Because deep down I knew this wasn’t a chemical problem.
It was a life problem.
So I fought. And I fought for six months with every breath I took, every heart beat. The voices in my head saying I was done. It was over…
But I fought back hard and healed myself.
I rebuilt my gut, my body and my mind - piece by bloody piece.
But even after winning that war, I lived small.
I didn’t dare stretch too far, dream too big.
Because the real fear wasn’t dying.
It was suffering again.
So I stayed safe.
Safe decisions .
Safe dreams.
Safe days.
Helping others, yes… but quietly dying inside myself.
Until now.
Until 2025.
Until Mom’s cancer diagnosis slammed into me like a freight train.
Stage 3. Rectal cancer.
Another reminder that none of us are guaranteed anything.
A few nights ago, sitting under a sky wide enough to swallow ten acres of land, watching deer and their fawns walking through the pasture, I asked myself…
If I knew for a fact I had one year left… would I be living like this?
Would I be holding back?
Would I be hiding gifts that were meant to be given away?
The answer was so loud it didn’t need words.
It shook through every fiber and cell in my body.
HELL NO!
I wouldn’t waste a second pretending survival was enough.
I wouldn’t tiptoe through life, afraid to trip.

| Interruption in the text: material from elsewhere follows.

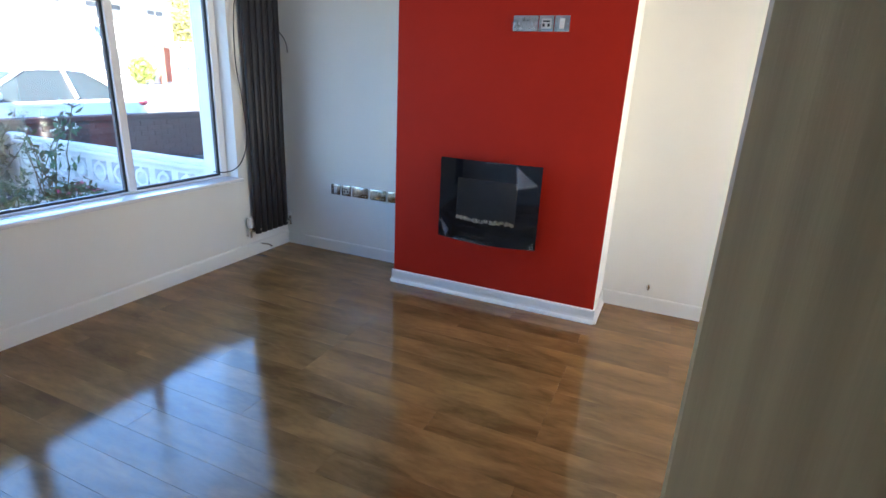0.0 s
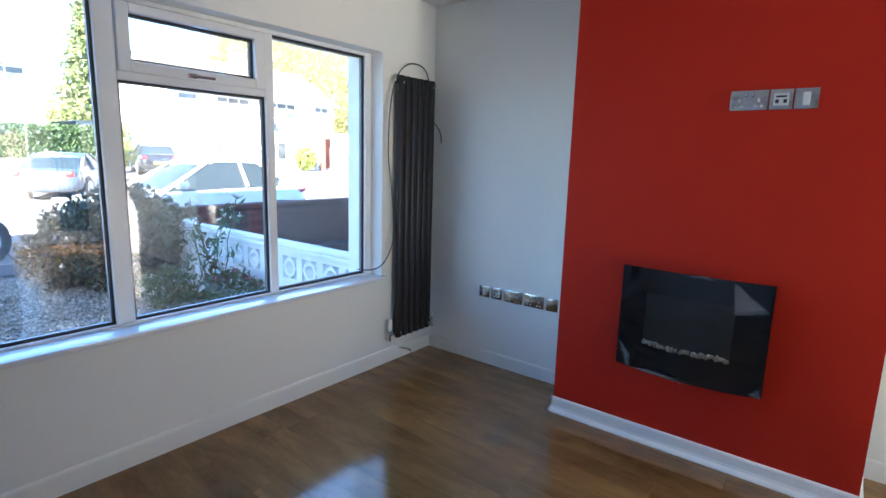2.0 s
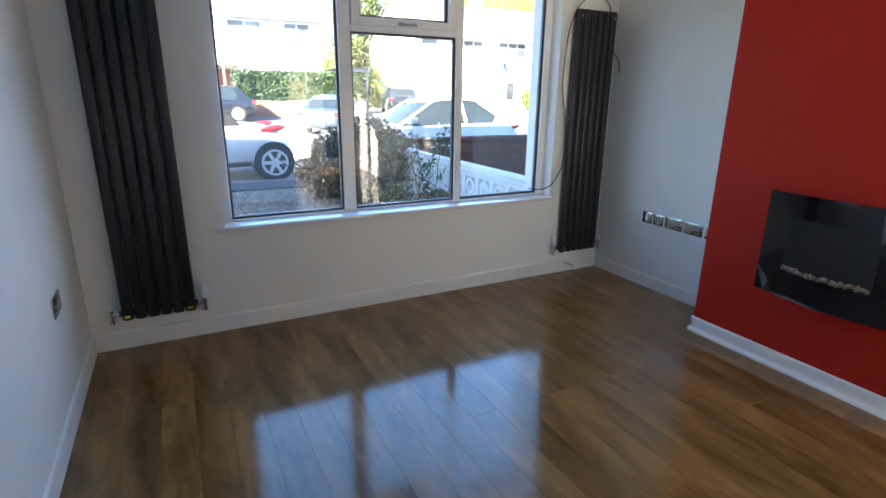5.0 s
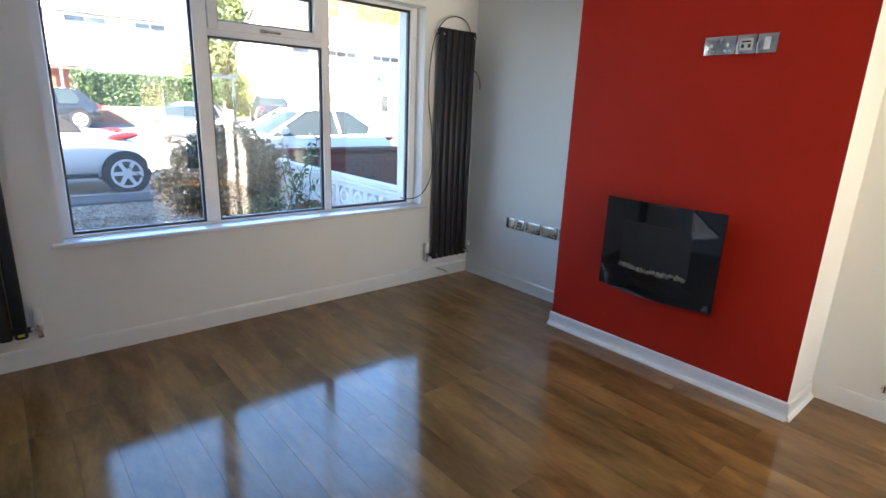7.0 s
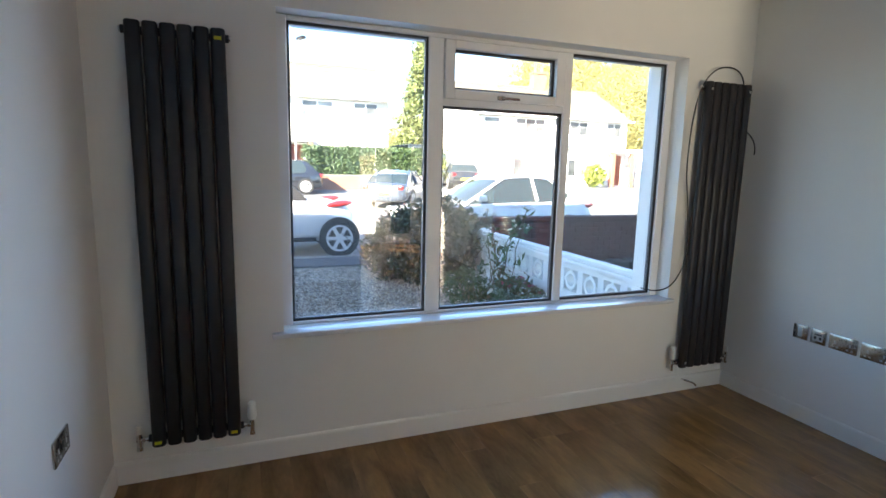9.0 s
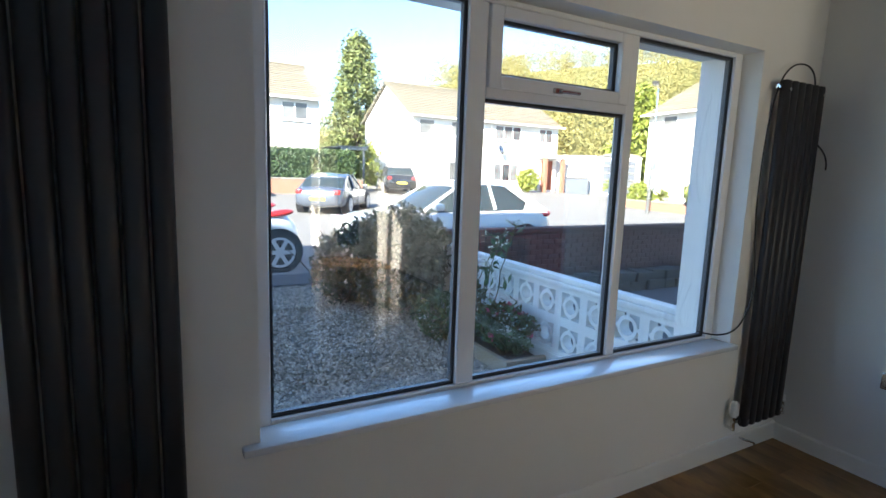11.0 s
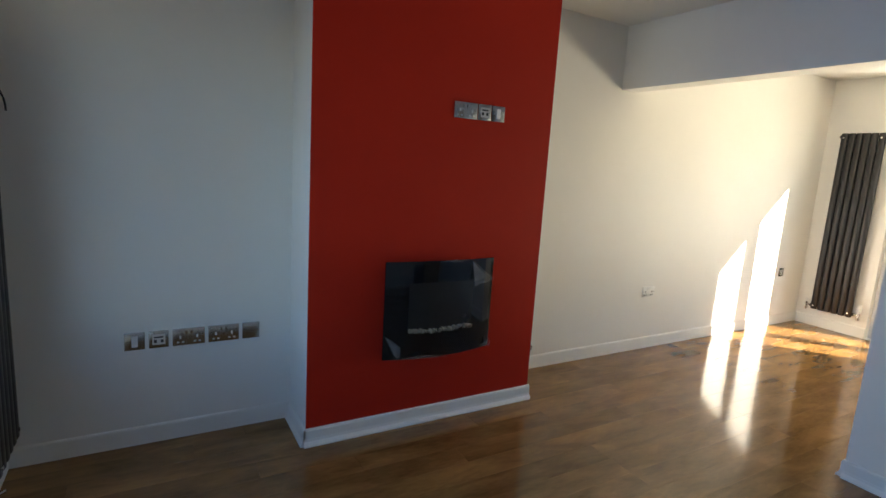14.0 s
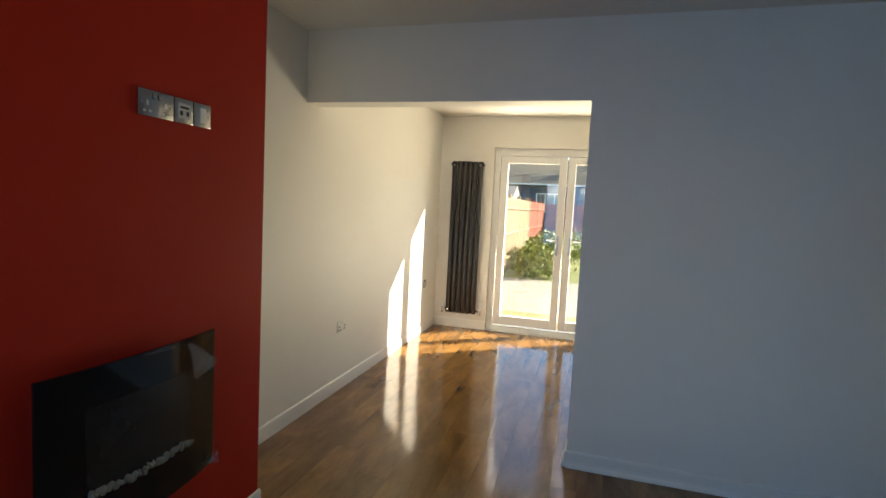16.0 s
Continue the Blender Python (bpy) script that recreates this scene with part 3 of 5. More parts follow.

I wouldn’t hoard the music, the gifts, the fire inside me for another “safer” day.
I would live.
I would LIVE!
And you know what?
You would too.
Because the truth is, nobody knows how long we have.
Not the doctors.
Not the machines.
Not the blood tests.
Not the prayers.
We don’t know!
But we do know this…
We were made for more than survival.
We were made to discover the gifts inside us - the ones given to us for a reason.
We were made to run wild with the beauty of nature, to connect with each other, to heal, to grow, to sing at the top of our lungs even when the world tells us to hush.
And none of us were meant to do it alone.
I know what it feels like to walk alone.
I’ve done it more times than I can count.
But it’s not how we were designed.
So I’m not doing it alone anymore.
I’m inviting you.
All of you.
Who’s brave enough to come with me?
Who’s brave enough to discover what’s really inside you?
To stretch past survival into living wide open?
To heal? To grow? To reconnect with yourself, with the earth, with the people around you?
Not someday.
NOW!
This is your wake-up call too.
If you’re ready…
If you’re willing to live instead of just survive…
Come walk this road with me.
We’re just getting started…
Want to heal on a deeper level? Stop chasing quick fixes.
I’m a holistic nurse who’s lived through pain, grief, trauma, anxiety & depression and healed naturally. Not theory. Not fluff. Just lived experience + expert support.
Transform To Wellness- Kathleen Thorne RN, LMT (RN3252112/ MA54880)
You didn’t just write, Kathleen. You ignited something in me with this beautiful piece.
The moment we stop letting that fear dictate the size of our dreams is the moment we start living again.
Thank you for sharing.
Kathleen, the rawness and vulnerability of this piece empowered me to feel more comfortable sharing some of my struggles more openly. Thank you for your bravery.